-- start of Data section --

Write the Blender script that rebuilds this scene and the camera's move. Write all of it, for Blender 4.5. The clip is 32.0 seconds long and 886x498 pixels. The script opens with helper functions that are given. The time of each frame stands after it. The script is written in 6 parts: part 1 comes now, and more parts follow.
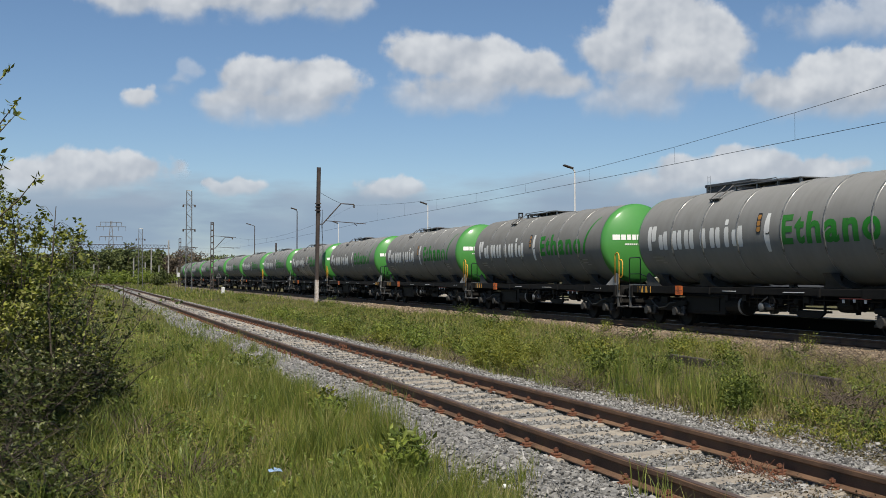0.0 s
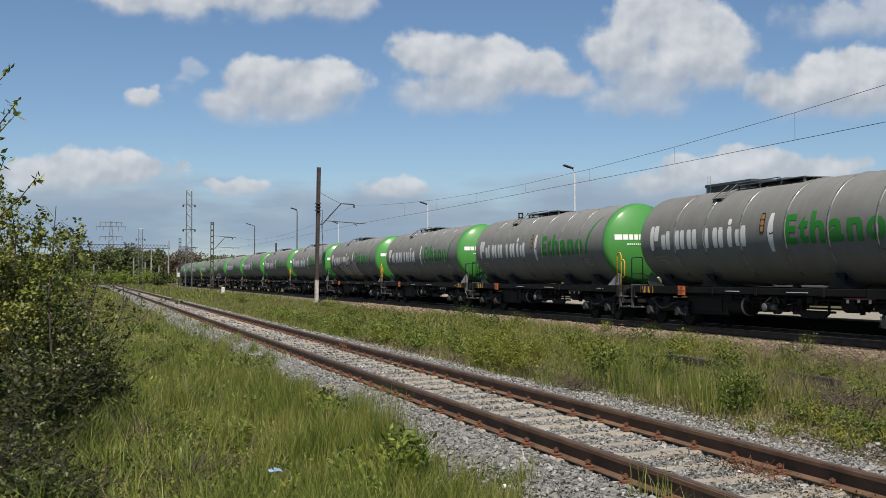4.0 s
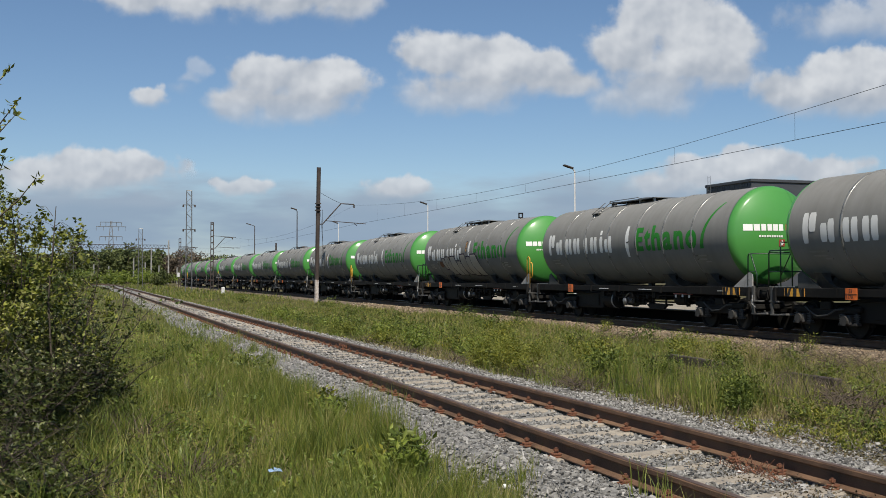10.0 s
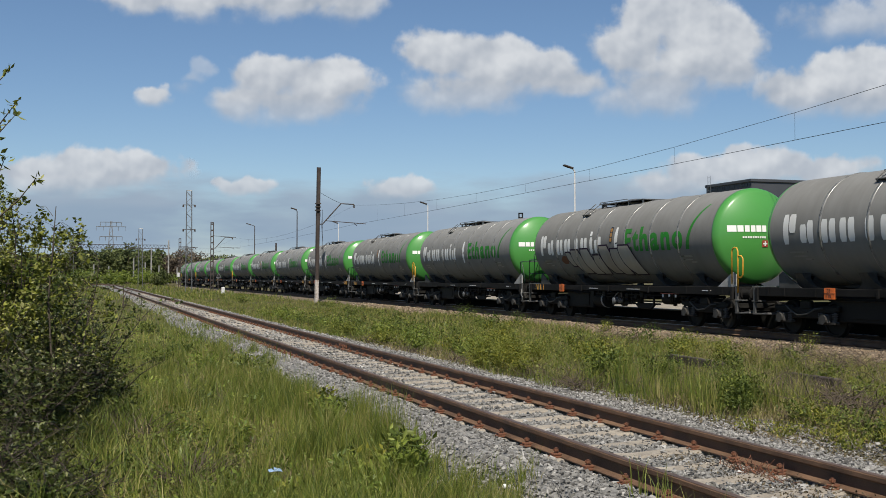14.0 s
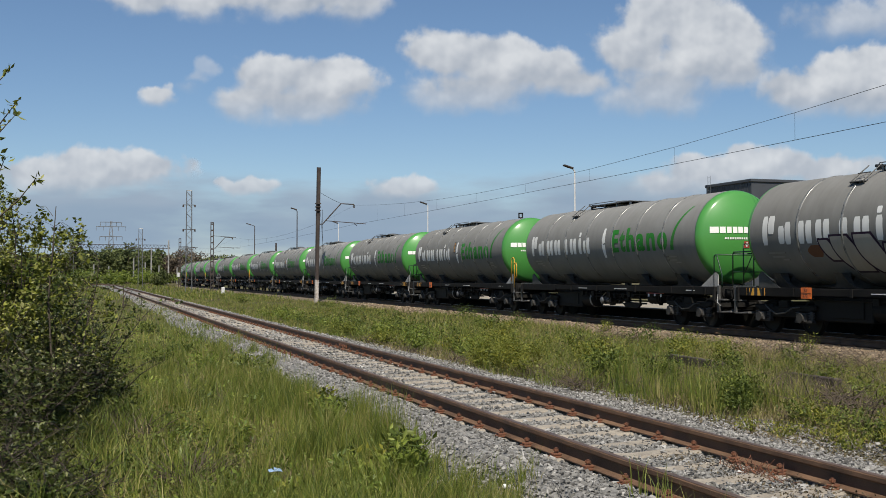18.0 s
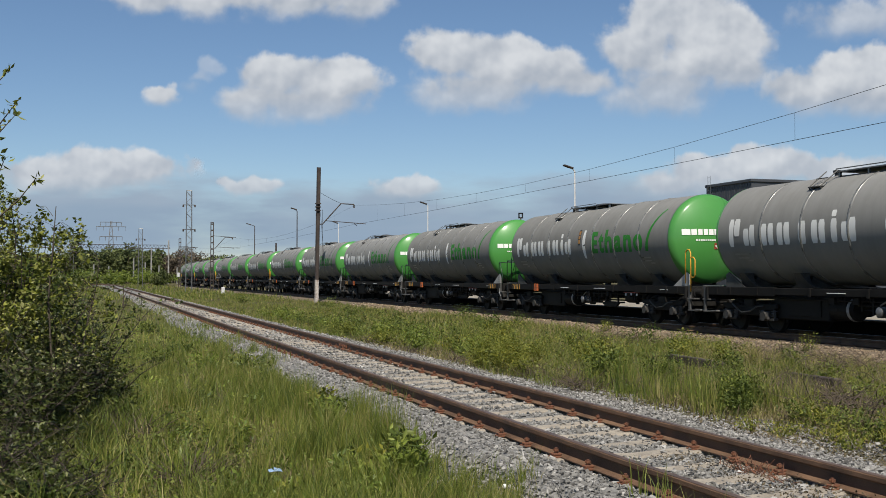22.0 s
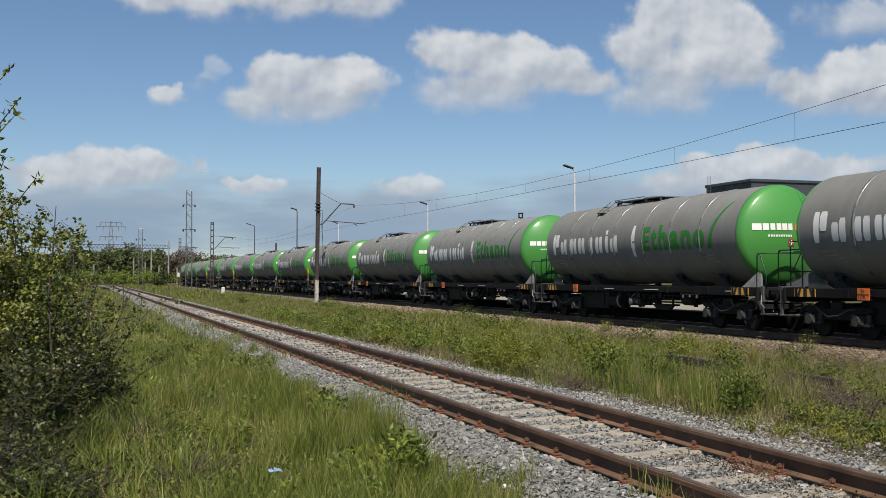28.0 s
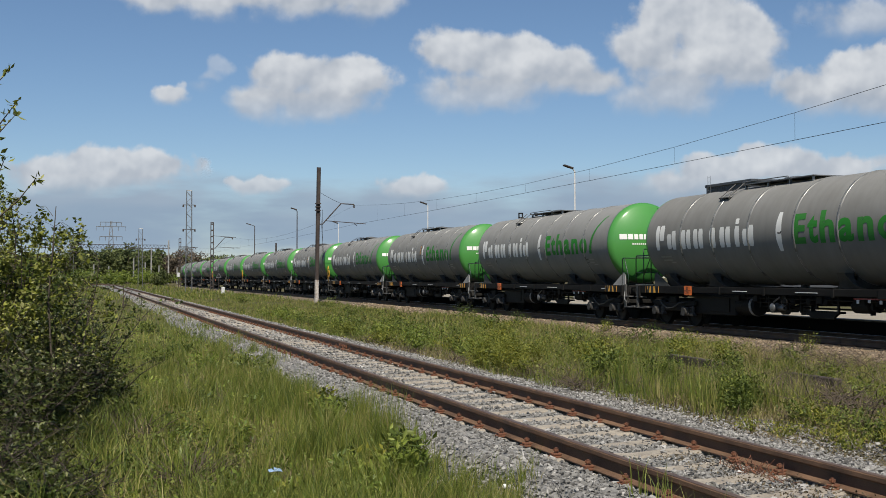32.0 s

-- end of Data section --

What you will do - Your task is to reproduce all of the material exactly. The pictures stay out.

Response for this exercise -
Write the Blender script that rebuilds this scene and the camera's move. Write all of it, for Blender 4.5. The clip is 32.0 seconds long and 886x498 pixels. The script opens with helper functions that are given. The time of each frame stands after it. The script is written in 6 parts: part 1 comes now, and more parts follow.
0.0 s
4.0 s
10.0 s
14.0 s
18.0 s
22.0 s
28.0 s
32.0 s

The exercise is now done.